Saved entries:

⁂

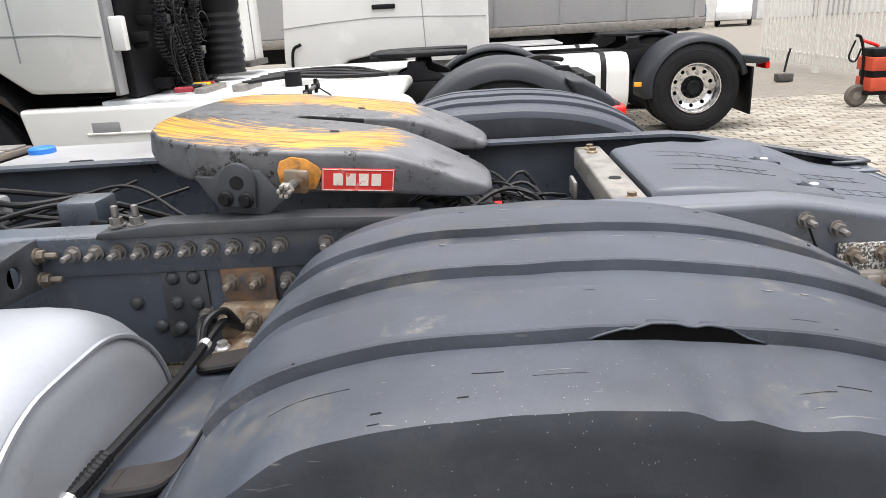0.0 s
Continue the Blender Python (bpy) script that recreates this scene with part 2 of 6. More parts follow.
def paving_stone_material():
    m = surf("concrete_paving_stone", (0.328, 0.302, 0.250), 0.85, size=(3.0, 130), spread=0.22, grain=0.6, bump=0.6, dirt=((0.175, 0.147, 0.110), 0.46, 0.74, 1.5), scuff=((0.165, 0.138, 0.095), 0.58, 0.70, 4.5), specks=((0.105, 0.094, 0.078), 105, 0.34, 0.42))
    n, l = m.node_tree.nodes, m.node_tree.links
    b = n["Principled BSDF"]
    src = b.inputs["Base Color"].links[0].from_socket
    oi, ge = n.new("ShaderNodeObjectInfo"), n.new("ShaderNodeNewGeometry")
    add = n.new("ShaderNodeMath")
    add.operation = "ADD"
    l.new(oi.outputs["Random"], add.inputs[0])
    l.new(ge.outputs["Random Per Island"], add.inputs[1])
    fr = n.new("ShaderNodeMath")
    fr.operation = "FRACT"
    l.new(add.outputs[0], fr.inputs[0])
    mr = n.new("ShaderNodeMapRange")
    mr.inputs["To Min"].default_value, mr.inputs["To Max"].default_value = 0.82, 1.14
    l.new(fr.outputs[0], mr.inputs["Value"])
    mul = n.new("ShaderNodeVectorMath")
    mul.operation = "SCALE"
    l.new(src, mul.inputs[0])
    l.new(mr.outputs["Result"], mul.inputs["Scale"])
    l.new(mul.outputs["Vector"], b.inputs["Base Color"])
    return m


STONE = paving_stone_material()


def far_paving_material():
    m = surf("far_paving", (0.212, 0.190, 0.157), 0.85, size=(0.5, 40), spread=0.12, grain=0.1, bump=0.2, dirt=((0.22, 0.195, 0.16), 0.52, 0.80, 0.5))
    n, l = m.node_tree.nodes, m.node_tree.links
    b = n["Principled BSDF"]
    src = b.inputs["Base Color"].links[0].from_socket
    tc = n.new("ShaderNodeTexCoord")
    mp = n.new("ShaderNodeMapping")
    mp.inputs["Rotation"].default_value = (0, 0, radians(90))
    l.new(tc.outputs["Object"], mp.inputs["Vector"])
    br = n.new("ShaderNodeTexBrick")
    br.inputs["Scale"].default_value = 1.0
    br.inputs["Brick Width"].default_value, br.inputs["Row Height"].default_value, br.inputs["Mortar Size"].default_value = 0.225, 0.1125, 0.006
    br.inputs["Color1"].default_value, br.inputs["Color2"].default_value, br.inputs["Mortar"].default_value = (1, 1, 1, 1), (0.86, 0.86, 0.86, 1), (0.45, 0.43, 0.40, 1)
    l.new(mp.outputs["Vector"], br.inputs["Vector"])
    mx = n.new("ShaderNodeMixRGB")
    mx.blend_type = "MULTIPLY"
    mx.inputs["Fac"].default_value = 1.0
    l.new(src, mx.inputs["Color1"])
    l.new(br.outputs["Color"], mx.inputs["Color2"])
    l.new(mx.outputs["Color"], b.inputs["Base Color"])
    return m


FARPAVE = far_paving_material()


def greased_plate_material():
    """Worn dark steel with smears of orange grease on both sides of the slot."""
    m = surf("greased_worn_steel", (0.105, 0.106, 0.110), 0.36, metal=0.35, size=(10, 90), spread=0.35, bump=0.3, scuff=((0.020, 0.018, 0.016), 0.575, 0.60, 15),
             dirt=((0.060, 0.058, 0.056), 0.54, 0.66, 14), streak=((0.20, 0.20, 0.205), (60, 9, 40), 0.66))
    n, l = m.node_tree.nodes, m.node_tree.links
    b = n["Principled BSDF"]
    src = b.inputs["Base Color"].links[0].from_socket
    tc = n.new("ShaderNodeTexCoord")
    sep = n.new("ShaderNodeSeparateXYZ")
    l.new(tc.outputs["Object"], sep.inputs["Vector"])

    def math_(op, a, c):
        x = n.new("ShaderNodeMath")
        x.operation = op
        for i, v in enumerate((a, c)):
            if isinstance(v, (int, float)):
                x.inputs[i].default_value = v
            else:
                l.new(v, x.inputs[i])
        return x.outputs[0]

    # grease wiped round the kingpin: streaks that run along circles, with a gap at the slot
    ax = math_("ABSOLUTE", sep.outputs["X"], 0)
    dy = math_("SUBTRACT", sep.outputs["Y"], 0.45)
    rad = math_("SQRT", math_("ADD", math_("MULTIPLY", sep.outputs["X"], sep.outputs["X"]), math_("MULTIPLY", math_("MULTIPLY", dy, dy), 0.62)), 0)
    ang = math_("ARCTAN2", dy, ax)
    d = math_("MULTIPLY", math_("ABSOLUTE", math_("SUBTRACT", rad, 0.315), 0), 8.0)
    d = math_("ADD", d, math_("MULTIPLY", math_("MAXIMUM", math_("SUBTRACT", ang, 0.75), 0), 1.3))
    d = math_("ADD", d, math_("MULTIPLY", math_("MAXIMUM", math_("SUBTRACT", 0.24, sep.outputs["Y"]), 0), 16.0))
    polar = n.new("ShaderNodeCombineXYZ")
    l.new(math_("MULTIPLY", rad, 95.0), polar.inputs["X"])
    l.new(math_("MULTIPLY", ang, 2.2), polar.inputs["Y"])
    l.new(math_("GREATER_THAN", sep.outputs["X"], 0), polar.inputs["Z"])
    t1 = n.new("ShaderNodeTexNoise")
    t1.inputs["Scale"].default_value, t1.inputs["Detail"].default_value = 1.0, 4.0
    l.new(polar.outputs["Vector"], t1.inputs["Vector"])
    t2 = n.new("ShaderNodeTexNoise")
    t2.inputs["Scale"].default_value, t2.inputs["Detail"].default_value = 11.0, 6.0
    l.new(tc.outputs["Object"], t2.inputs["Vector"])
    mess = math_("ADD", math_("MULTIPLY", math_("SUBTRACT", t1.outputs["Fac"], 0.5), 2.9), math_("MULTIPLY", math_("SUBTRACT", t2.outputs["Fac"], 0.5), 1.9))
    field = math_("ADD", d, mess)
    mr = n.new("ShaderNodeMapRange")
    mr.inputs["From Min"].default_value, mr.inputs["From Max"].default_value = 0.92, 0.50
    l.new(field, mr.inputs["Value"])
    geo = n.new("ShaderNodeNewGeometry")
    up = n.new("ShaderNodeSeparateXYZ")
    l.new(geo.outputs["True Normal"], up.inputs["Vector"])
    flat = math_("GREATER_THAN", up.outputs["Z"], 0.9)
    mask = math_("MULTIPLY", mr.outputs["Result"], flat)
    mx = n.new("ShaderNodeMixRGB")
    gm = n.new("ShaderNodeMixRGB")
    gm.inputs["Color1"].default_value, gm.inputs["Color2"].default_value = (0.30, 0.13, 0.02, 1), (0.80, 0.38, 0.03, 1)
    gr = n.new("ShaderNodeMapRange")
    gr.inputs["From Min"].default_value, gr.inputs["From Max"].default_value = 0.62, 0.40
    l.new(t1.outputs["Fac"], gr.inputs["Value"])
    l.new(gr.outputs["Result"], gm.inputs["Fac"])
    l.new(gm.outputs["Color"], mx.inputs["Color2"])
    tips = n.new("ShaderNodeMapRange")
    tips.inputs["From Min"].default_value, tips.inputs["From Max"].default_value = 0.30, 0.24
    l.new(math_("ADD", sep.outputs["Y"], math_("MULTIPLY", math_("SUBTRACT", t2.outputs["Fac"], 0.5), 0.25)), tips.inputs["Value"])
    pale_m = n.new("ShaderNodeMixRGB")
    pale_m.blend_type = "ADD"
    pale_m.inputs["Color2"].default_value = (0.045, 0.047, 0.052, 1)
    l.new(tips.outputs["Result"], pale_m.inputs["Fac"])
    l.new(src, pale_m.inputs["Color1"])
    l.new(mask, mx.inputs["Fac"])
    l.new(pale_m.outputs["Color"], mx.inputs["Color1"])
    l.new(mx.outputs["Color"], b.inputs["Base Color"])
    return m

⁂

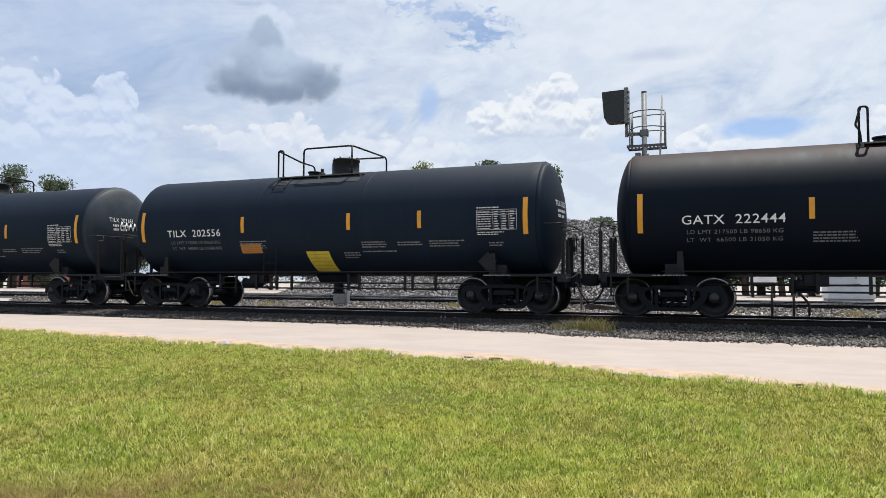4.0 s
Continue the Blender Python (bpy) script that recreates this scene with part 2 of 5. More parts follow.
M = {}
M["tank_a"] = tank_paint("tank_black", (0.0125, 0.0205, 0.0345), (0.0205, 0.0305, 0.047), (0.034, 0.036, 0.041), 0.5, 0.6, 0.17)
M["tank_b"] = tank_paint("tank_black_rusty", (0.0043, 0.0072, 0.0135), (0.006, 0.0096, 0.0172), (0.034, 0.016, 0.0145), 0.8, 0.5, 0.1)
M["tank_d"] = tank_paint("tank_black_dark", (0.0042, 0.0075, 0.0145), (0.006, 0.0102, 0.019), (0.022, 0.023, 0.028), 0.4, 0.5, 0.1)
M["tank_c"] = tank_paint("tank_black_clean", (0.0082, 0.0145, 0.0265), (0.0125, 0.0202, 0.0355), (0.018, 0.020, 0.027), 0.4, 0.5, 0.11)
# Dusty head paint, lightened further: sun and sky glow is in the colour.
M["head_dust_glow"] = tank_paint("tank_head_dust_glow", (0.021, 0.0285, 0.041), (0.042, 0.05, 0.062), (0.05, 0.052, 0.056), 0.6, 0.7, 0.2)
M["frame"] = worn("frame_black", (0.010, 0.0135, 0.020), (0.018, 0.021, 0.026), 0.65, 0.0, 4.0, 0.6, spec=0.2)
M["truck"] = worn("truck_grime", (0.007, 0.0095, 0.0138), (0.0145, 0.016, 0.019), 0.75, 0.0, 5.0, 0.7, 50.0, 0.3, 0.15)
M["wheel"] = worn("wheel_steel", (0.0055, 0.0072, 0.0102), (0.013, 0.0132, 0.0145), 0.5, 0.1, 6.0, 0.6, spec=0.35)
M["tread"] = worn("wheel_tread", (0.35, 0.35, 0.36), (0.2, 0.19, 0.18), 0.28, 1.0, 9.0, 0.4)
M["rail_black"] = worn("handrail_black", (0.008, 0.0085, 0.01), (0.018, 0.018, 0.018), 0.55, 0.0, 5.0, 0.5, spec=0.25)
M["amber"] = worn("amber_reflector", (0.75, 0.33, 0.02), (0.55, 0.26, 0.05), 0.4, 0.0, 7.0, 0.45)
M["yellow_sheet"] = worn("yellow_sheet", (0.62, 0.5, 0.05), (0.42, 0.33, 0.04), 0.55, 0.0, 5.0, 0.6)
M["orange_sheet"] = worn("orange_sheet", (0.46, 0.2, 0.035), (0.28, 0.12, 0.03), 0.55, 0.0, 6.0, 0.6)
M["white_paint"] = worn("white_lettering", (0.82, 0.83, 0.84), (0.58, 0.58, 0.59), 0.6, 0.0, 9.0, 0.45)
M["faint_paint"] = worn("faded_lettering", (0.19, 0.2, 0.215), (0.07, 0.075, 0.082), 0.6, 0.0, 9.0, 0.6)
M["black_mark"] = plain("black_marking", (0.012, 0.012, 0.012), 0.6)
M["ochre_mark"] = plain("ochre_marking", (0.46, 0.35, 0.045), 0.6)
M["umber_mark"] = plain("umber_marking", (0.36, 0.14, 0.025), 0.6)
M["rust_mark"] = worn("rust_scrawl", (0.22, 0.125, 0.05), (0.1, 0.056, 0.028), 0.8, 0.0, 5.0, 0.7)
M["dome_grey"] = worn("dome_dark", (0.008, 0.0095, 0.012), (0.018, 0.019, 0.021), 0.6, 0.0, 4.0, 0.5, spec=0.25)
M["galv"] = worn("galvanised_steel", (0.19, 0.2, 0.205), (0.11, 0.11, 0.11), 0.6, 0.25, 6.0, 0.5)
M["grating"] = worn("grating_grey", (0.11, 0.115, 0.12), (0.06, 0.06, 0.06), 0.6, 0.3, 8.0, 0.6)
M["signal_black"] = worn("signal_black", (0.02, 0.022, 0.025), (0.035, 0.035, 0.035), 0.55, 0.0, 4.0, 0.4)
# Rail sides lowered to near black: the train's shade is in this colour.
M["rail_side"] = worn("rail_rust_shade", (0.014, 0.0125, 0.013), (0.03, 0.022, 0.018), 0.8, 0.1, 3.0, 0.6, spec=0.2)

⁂

■ **What you need to do**: Proceeding from the line containing "6. More parts follow." through the line containing "STONE = paving_stone_material()", transcribe the lines above exactly, both end lines included.

■ **Exercise answer**:
Continue the Blender Python (bpy) script that recreates this scene with part 2 of 6. More parts follow.
def paving_stone_material():
    m = surf("concrete_paving_stone", (0.328, 0.302, 0.250), 0.85, size=(3.0, 130), spread=0.22, grain=0.6, bump=0.6, dirt=((0.175, 0.147, 0.110), 0.46, 0.74, 1.5), scuff=((0.165, 0.138, 0.095), 0.58, 0.70, 4.5), specks=((0.105, 0.094, 0.078), 105, 0.34, 0.42))
    n, l = m.node_tree.nodes, m.node_tree.links
    b = n["Principled BSDF"]
    src = b.inputs["Base Color"].links[0].from_socket
    oi, ge = n.new("ShaderNodeObjectInfo"), n.new("ShaderNodeNewGeometry")
    add = n.new("ShaderNodeMath")
    add.operation = "ADD"
    l.new(oi.outputs["Random"], add.inputs[0])
    l.new(ge.outputs["Random Per Island"], add.inputs[1])
    fr = n.new("ShaderNodeMath")
    fr.operation = "FRACT"
    l.new(add.outputs[0], fr.inputs[0])
    mr = n.new("ShaderNodeMapRange")
    mr.inputs["To Min"].default_value, mr.inputs["To Max"].default_value = 0.82, 1.14
    l.new(fr.outputs[0], mr.inputs["Value"])
    mul = n.new("ShaderNodeVectorMath")
    mul.operation = "SCALE"
    l.new(src, mul.inputs[0])
    l.new(mr.outputs["Result"], mul.inputs["Scale"])
    l.new(mul.outputs["Vector"], b.inputs["Base Color"])
    return m


STONE = paving_stone_material()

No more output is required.